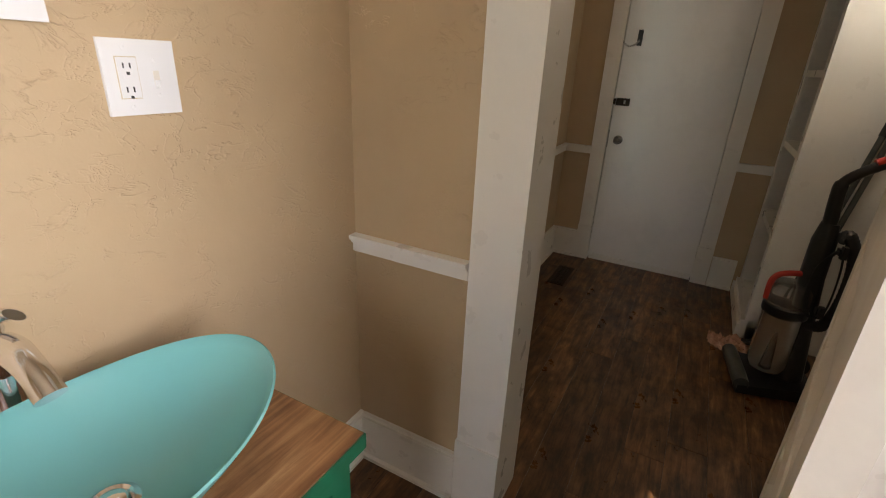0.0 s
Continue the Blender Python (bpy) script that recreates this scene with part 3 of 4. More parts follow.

☆ ☆ ☆

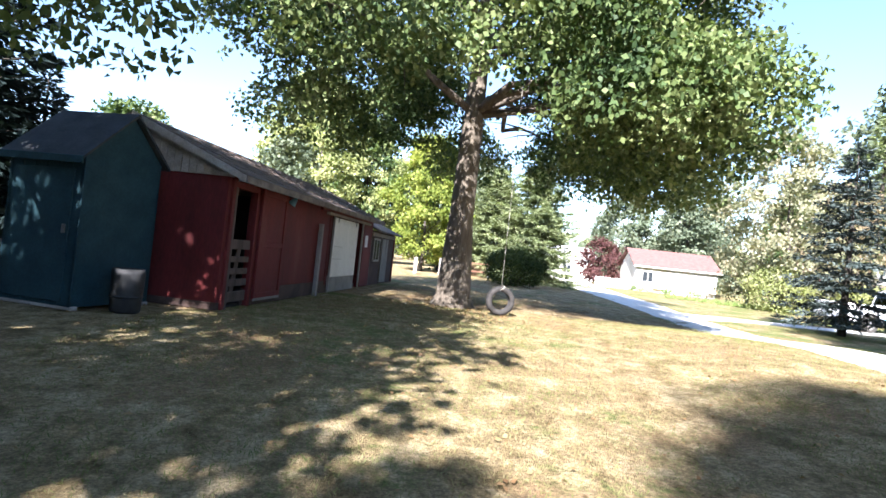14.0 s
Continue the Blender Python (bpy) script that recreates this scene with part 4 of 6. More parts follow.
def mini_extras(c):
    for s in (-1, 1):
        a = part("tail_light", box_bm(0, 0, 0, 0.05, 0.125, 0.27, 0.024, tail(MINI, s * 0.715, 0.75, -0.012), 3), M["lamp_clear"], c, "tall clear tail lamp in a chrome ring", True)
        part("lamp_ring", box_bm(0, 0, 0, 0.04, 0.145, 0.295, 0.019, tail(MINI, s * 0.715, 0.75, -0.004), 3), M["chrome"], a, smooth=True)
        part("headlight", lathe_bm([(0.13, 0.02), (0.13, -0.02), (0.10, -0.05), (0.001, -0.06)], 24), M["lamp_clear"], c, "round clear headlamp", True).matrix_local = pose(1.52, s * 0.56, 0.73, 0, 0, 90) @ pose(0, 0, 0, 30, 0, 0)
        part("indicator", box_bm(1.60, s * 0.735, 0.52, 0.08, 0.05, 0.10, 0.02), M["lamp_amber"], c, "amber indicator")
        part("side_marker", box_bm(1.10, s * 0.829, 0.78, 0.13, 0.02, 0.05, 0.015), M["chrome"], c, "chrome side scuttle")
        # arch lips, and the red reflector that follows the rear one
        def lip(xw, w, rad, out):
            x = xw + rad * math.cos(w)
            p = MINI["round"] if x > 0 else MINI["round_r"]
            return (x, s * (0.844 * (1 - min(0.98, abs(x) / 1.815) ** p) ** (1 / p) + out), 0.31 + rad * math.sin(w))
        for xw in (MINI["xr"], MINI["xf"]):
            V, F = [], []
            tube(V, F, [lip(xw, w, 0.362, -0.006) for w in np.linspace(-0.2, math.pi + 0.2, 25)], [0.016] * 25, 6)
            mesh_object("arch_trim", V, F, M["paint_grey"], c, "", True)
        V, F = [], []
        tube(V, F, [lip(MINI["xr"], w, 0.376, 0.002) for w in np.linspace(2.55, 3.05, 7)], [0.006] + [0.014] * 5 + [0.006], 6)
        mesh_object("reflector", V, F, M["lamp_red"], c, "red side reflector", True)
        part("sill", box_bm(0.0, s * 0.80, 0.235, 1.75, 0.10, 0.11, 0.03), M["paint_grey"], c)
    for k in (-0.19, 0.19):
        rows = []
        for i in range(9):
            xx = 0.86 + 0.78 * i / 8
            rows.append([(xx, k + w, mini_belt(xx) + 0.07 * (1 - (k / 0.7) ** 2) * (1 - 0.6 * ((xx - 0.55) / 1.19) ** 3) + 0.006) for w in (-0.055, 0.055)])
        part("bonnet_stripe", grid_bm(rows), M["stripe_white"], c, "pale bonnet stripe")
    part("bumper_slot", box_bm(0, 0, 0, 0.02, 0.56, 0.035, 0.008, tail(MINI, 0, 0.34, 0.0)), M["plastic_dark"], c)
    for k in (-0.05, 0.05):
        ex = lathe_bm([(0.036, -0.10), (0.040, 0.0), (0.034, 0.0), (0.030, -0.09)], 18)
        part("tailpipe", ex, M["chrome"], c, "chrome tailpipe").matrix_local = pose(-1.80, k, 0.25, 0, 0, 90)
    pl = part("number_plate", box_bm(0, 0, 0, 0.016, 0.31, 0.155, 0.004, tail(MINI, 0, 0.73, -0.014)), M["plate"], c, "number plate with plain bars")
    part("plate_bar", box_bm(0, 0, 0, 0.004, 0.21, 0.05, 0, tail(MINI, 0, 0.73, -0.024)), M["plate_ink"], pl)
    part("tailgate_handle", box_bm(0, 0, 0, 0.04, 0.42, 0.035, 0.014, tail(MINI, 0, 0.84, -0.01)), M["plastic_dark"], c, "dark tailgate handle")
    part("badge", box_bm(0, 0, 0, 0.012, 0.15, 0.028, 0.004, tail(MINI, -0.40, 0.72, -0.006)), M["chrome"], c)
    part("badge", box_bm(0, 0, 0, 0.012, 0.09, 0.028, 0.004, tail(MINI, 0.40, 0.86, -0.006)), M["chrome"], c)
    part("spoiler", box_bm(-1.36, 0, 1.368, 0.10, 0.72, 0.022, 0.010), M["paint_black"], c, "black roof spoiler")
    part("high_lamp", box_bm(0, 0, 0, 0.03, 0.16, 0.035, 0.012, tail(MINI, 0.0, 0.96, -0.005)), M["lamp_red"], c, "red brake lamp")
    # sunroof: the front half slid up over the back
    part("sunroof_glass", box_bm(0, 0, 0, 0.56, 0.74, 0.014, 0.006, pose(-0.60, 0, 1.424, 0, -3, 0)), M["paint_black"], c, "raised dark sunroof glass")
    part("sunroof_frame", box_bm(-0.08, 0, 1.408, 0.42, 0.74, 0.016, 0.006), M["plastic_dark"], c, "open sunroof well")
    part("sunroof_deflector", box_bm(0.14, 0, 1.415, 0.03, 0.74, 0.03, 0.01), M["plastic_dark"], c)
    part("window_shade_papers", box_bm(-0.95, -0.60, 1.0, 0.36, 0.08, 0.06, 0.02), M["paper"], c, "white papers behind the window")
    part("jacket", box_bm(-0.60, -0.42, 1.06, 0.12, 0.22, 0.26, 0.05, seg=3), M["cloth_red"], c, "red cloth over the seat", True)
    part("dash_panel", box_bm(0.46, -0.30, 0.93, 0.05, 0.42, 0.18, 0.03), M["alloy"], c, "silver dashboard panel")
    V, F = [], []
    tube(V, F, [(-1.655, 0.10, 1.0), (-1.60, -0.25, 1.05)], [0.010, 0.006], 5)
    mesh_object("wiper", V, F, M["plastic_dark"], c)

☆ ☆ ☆

Search the listing for the word "scene". Copy every line in which it occurs.

Continue the Blender Python (bpy) script that recreates this scene with part 3 of 4. More parts follow.
Continue the Blender Python (bpy) script that recreates this scene with part 4 of 6. More parts follow.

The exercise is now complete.